▶ **REQUIRED TASK**
Restate the data below word for word. Skip any images it contains.

▶ **INFORMATION SUPPLIED**
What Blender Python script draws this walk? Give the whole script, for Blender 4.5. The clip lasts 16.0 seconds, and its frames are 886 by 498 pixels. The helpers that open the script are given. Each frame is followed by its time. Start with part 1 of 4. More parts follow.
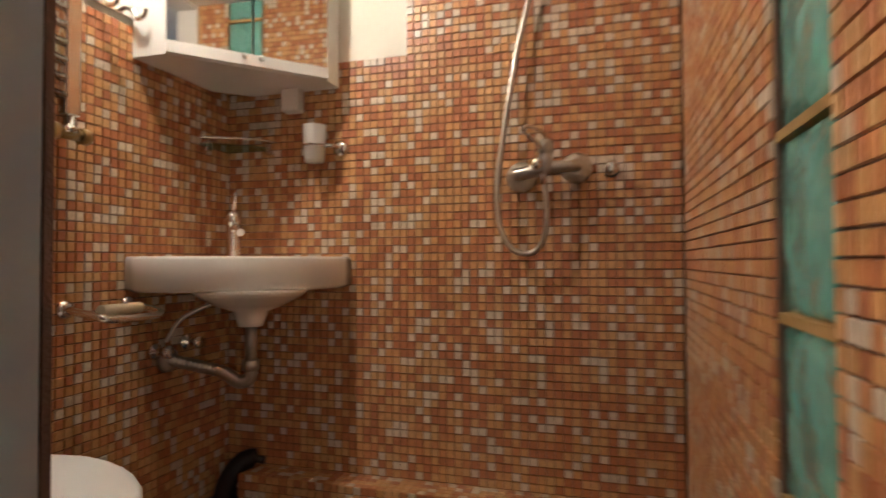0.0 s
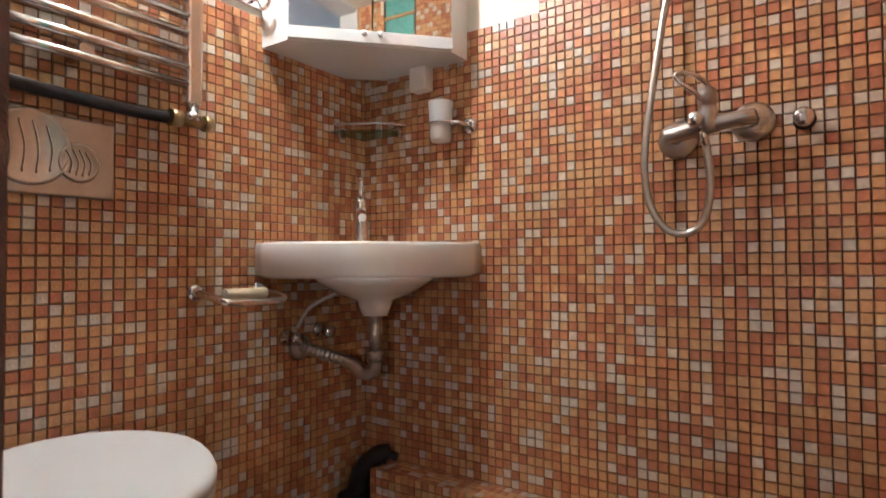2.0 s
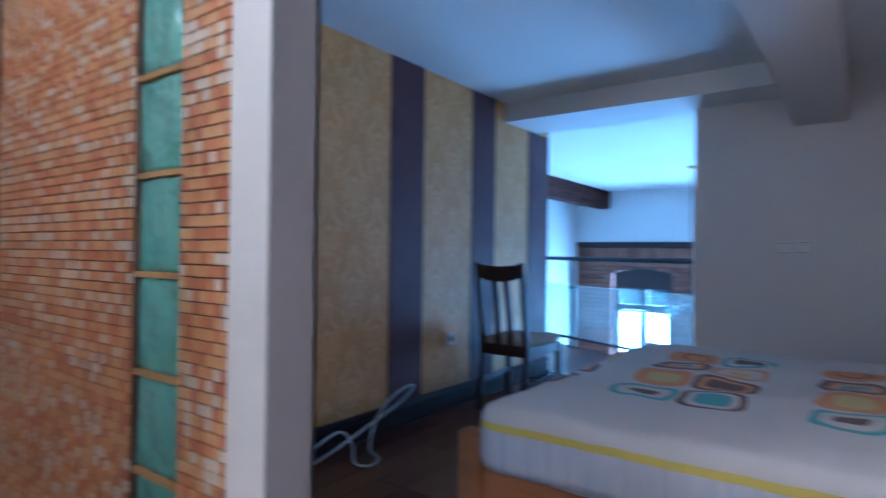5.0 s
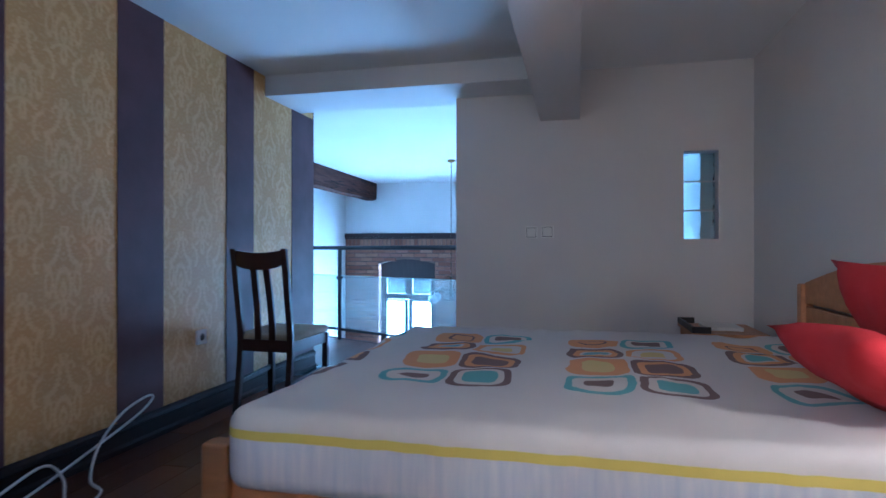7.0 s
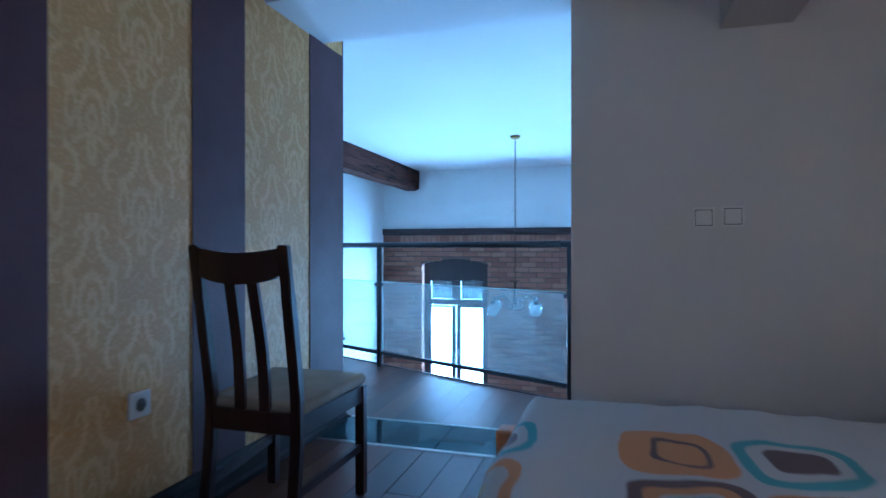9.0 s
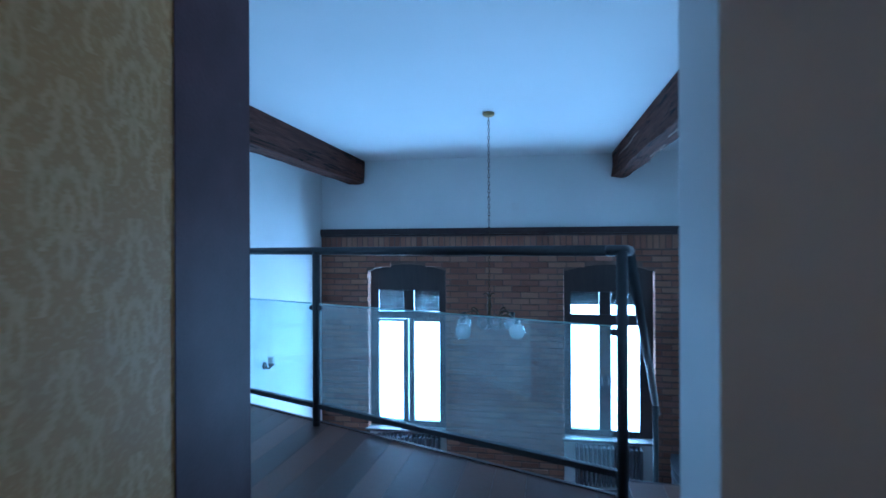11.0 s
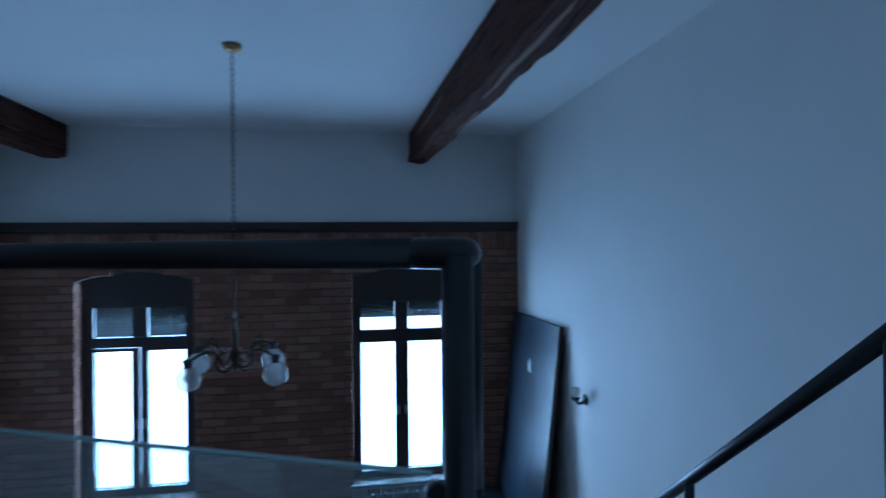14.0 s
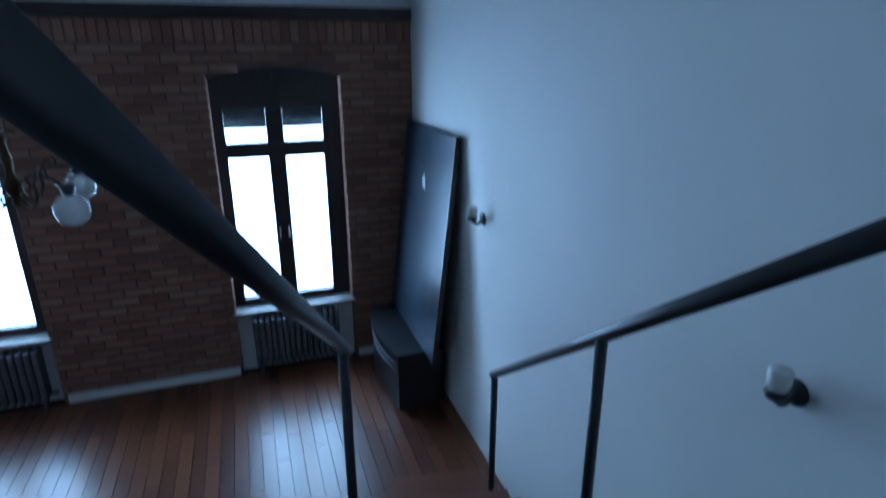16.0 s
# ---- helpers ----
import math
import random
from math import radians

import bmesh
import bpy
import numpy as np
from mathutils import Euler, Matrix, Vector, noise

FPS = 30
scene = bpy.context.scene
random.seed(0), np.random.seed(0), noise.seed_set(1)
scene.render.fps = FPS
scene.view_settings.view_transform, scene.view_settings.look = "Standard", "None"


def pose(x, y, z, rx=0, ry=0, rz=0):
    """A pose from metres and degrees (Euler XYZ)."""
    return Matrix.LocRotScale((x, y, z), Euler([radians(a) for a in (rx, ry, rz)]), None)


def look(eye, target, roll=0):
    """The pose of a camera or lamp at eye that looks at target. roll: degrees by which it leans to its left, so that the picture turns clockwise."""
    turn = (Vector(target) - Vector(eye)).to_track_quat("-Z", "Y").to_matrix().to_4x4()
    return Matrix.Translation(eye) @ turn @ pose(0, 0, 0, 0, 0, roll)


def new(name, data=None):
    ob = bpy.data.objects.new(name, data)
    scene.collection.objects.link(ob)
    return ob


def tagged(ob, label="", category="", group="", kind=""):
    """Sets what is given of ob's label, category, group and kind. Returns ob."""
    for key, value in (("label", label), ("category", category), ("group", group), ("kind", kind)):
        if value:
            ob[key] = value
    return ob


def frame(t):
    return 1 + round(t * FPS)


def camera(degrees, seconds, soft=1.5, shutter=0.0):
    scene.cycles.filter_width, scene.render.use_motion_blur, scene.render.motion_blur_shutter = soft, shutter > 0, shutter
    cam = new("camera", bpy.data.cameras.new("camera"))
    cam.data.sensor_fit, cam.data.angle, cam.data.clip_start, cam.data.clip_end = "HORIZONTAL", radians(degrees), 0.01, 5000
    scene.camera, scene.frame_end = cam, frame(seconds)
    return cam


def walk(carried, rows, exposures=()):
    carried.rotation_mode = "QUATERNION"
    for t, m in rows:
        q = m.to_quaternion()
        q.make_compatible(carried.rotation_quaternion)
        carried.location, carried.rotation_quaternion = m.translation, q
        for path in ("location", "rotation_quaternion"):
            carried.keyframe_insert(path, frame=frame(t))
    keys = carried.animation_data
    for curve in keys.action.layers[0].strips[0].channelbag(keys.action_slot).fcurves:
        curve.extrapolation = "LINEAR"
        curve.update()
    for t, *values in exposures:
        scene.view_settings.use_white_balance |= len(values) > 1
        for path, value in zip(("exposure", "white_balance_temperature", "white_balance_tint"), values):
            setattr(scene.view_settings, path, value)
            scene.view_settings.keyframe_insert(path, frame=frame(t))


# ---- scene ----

▶ **ANSWER TO THIS TASK**
What Blender Python script draws this walk? Give the whole script, for Blender 4.5. The clip lasts 16.0 seconds, and its frames are 886 by 498 pixels. The helpers that open the script are given. Each frame is followed by its time. Start with part 1 of 4. More parts follow.
0.0 s
2.0 s
5.0 s
7.0 s
9.0 s
11.0 s
14.0 s
16.0 s
# ---- helpers ----
import math
import random
from math import radians

import bmesh
import bpy
import numpy as np
from mathutils import Euler, Matrix, Vector, noise

FPS = 30
scene = bpy.context.scene
random.seed(0), np.random.seed(0), noise.seed_set(1)
scene.render.fps = FPS
scene.view_settings.view_transform, scene.view_settings.look = "Standard", "None"


def pose(x, y, z, rx=0, ry=0, rz=0):
    """A pose from metres and degrees (Euler XYZ)."""
    return Matrix.LocRotScale((x, y, z), Euler([radians(a) for a in (rx, ry, rz)]), None)


def look(eye, target, roll=0):
    """The pose of a camera or lamp at eye that looks at target. roll: degrees by which it leans to its left, so that the picture turns clockwise."""
    turn = (Vector(target) - Vector(eye)).to_track_quat("-Z", "Y").to_matrix().to_4x4()
    return Matrix.Translation(eye) @ turn @ pose(0, 0, 0, 0, 0, roll)


def new(name, data=None):
    ob = bpy.data.objects.new(name, data)
    scene.collection.objects.link(ob)
    return ob


def tagged(ob, label="", category="", group="", kind=""):
    """Sets what is given of ob's label, category, group and kind. Returns ob."""
    for key, value in (("label", label), ("category", category), ("group", group), ("kind", kind)):
        if value:
            ob[key] = value
    return ob


def frame(t):
    return 1 + round(t * FPS)


def camera(degrees, seconds, soft=1.5, shutter=0.0):
    scene.cycles.filter_width, scene.render.use_motion_blur, scene.render.motion_blur_shutter = soft, shutter > 0, shutter
    cam = new("camera", bpy.data.cameras.new("camera"))
    cam.data.sensor_fit, cam.data.angle, cam.data.clip_start, cam.data.clip_end = "HORIZONTAL", radians(degrees), 0.01, 5000
    scene.camera, scene.frame_end = cam, frame(seconds)
    return cam


def walk(carried, rows, exposures=()):
    carried.rotation_mode = "QUATERNION"
    for t, m in rows:
        q = m.to_quaternion()
        q.make_compatible(carried.rotation_quaternion)
        carried.location, carried.rotation_quaternion = m.translation, q
        for path in ("location", "rotation_quaternion"):
            carried.keyframe_insert(path, frame=frame(t))
    keys = carried.animation_data
    for curve in keys.action.layers[0].strips[0].channelbag(keys.action_slot).fcurves:
        curve.extrapolation = "LINEAR"
        curve.update()
    for t, *values in exposures:
        scene.view_settings.use_white_balance |= len(values) > 1
        for path, value in zip(("exposure", "white_balance_temperature", "white_balance_tint"), values):
            setattr(scene.view_settings, path, value)
            scene.view_settings.keyframe_insert(path, frame=frame(t))


# ---- scene ----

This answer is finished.